Wil Morris was on a lunch break with judges in Sanilac County, Michigan, when his phone rang—it was the sheriff, concerned about a teenager who’d been shot while playing with a gun. Was this a crime? Or the start of a mental health crisis? That call, Morris says, is proof the system is working. Since 2022, Sanilac County Community Mental Health (CMH) has equipped law enforcement, emergency medical services, and hospital staff with iPads, enabling real-time video consultations with mental health professionals. In a rural county where mental health resources are scarce and response times can be long, the technology is more than a tool—it’s a bridge. “It is 24/7 accessibility,” says Morris, the CMH’s CEO. “Collaboration with law enforcement and courts is crucial for effective mental health services.”

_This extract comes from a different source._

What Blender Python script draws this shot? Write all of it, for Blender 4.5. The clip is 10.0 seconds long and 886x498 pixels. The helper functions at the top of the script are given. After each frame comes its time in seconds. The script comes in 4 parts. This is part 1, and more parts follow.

Sanilac County, with a population of around 40,000 and vast stretches of farmland, faces the same mental health care gaps common in rural America. But instead of waiting for people to come to clinics, the CMH has taken services to them—via iPad, through relationships, and across jurisdictional lines. When police respond to a crisis, they can now connect the person directly with a therapist. EMS crews use the devices to calm trauma victims on the roadside. Hospital staff conduct virtual rechecks on patients awaiting psychiatric beds, saving clinicians hours of driving across the county. “Driving all the way over to the hospital to do an eyes-on for a 15-minute conversation loses our staff an hour, potentially two hours,” Morris explains. Now, that time is spent finding solutions.

But the real innovation isn’t the iPad—it’s the trust behind it. Over the years, Morris has built monthly lunches with judges, quarterly meetings with police chiefs, and community leadership training that includes city managers, health officers, and even the local rescue mission director. “We get to know each other better, and it really opens the lines of communication,” he says. That network allows someone to call and say, “My neighbor, Tom, needs help,” even if Tom isn’t ready to ask himself. In areas with dead zones and limited internet, those human connections are the backup system.

Morris emphasizes a critical distinction: a person committing a crime who later becomes depressed is not the same as someone in active psychosis, hearing voices, or battling severe depression. Early intervention, he insists, prevents incarceration from becoming another trauma. “Incarceration is just another form of trauma for those folks. It will make their symptoms worse, and it will be harder to treat.” By training officers to recognize the difference, the program steers people toward care, not cells.

The initiative has earned goodwill, especially during leadership transitions in 2022 and 2023, when new police chiefs and a new sheriff took office. The iPads became a symbol of partnership. And while technology helps, Morris knows its limits. “Those collaborations help us keep tabs,” he says. “We wait for him to be ready to come for help.” In rural mental health, progress isn’t always measured in cures—but in connections held, calls returned, and doors left open.